TÜRKİYE'YE EFRÎN VE BAB MESAJI
Başta HTŞ olmak üzere Türkiye’nin desteklediği diğer gruplara yönelik saldırılarını sürdüren Şam rejiminin İdlip'e yönelik operasyona hazırlandığı bir süreçte Putin ile Soçi'de görüşecek olan Erdoğan'ın tüm çabaları, daha çok “zaman kazanma” olarak yorumlanıyor.
5 Mart 2020'de Türkiye ile imzalanan Soçi ateşkesini bozmaya hazırlığında öne sürülen Rusya ise, daha önce olduğu gibi kimi stratejik ilçeleri Türkiye ve destekli gruplardan almak için Şam’ın önünü açmak istediğinde. Bu noktada yerleşim yerlerinden Zaviye ve Cisir Şuğur öne çıkarken, Rusya kimi zaman İdlip'in yanı sıra Efrîn ve Bab'ı da bombalayarak Türkiye'ye meselenin İdlip'le sınırlı olmadığı mesajını verdi. Böylece ilişkilerde bir eksen değişikliği yaşanması halinde neler olabileceği de Türkiye'ye gösteriliyor.

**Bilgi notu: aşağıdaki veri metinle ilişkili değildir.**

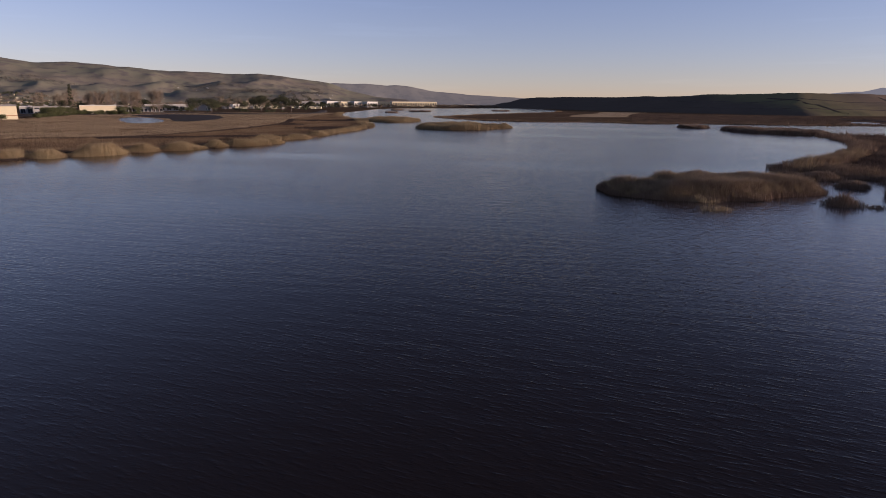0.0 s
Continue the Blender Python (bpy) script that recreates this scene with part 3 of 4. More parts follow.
def ridge(name, crest, r0, r1, material, label, relief, seed, rows=26, step=0.15, rough=0.15):
    """Slopes rising from r0 to a skyline at r1; crest: (azimuth, elevation seen from the lagoon)."""
    azs = np.arange(crest[0][0], crest[-1][0] + step, step)
    el = np.interp(azs, [c[0] for c in crest], [c[1] for c in crest]) 
    uneven = rough * np.clip(el, 0.3, 2.0) * (fnoise(azs + 200, 0 * azs, 2.4, seed, 4) - 0.5)
    bm = bmesh.new()
    grid = []
    for i, a in enumerate(azs):
        row = []
        top = 18 + r1 * math.tan(radians(el[i]))
        for k in range(rows + 4):
            u = k / rows
            r = r0 + (r1 - r0) * min(u, 1.0) + max(u - 1, 0) * 900
            x, y = r * math.sin(radians(a)), r * math.cos(radians(a))
            fold = noise.ridged_multi_fractal(Vector((x, y, seed * 37.0)) / 800.0, 1.0, 2.1, 4, 1.0, 2.0)
            shape = u**1.65 if u <= 1 else 1 - (u - 1) * 0.8
            bold = relief * min(1.0, top / 170.0)
            z = top * shape + r1 * radians(uneven[i]) * min(u, 1.0) ** 6 + bold * (fold - 1.0) * math.sin(math.pi * min(u, 1.0)) + bold * 0.12 * (fold - 1.0) * min(u, 1.0)
            row.append(bm.verts.new((x, y, max(z, -1.0) if k else -1.0)))
        grid.append(row)
    for i in range(len(azs) - 1):
        for k in range(rows + 3):
            bm.faces.new((grid[i][k], grid[i + 1][k], grid[i + 1][k + 1], grid[i][k + 1])).smooth = True
    return tagged(part(name, bm, material), label, "hills", kind="structure")


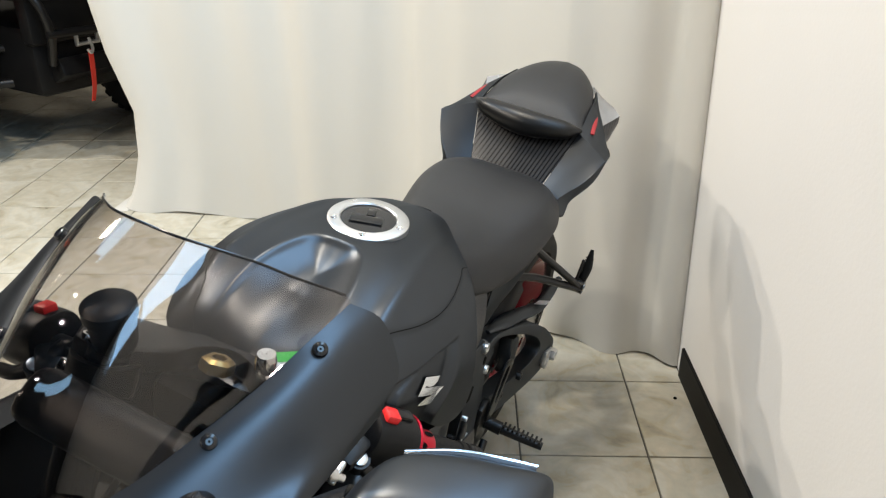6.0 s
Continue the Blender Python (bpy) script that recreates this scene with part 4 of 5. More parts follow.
def lamp_patch(outline, depth, n_r=7, n_a=5):
    """A rounded patch of the lamp's face inside an outline of (y, z); depth pushes the middle back."""
    pts = cr([(0, y, z) for y, z in outline], n_a, True)
    cy, cz = sum(p.y for p in pts) / len(pts), sum(p.z for p in pts) / len(pts)
    bm = bmesh.new()
    rings = []
    for q in range(n_r + 1):
        f = q / n_r
        ring = []
        for p in pts:
            y, z = cy + (p.y - cy) * f, cz + (p.z - cz) * f
            ring.append(bm.verts.new((lamp_x(y, z) - depth * (1 - f * f), y, z)))
            if q == 0:
                break
        rings.append(ring)
    m = len(pts)
    for j in range(m):
        bm.faces.new((rings[0][0], rings[1][j], rings[1][(j + 1) % m]))
    for a, b in zip(rings[1:], rings[2:]):
        for j in range(m):
            bm.faces.new((a[j], b[j], b[(j + 1) % m], a[(j + 1) % m]))
    return bm


def sym(h):
    return h + [(-y, z) for y, z in h[::-1] if y > 1e-6]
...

İDLİP'E OPERASYONUN ÖNÜNE GEÇER Mİ?
Rusya ve Suriye rejiminin operasyon kararlılığını gören Türkiye, bir yanıyla düğümü çözecek görüşmeye sahne olacak Soçi’de, en azından operasyonun kapsamını düşürerek İdlip krizinin önüne geçmeyi hedefliyor. Bölgeye yönelik Rusya ve Suriye rejimi tarafından askeri sevkiyatlar yoğunlaşırken, İdlip'te 2020'ye benzer bir şekilde Cisir Şuğur ve diğer bölgelerin Suriye rejiminin kontrolüne girmesi halinde Türkiye'nin radikal gruplara verdiği güvence de tartışma konusu haline gelecek. Bu anlamıyla Soçi görüşmesi, İdlip operasyonunun önüne geçer mi tartışmasını büyütürken, Türkiye'nin bundan kurtulmak için başvuracağı olası yollar da hesaplanıyor.
KUZEY VE DOĞU SURİYE PAZARLIĞI!
Görüşmede İdlip üzerinden Kuzey ve Doğu Suriye'ye yönelik pazarlıkların da gündeme gelmesi de olası. Türkiye mevcut pozisyonda Eyn İsa, Minbiç ve Şehba hattı üzerinden Rusya ile masaya oturabilir. Suriye'deki dengelerden memnun olmadığı göz önüne alındığında Rusya'nın Türkiye ile yeni bir pazarlığa girişmesi uzak olmayan bir başka senaryo.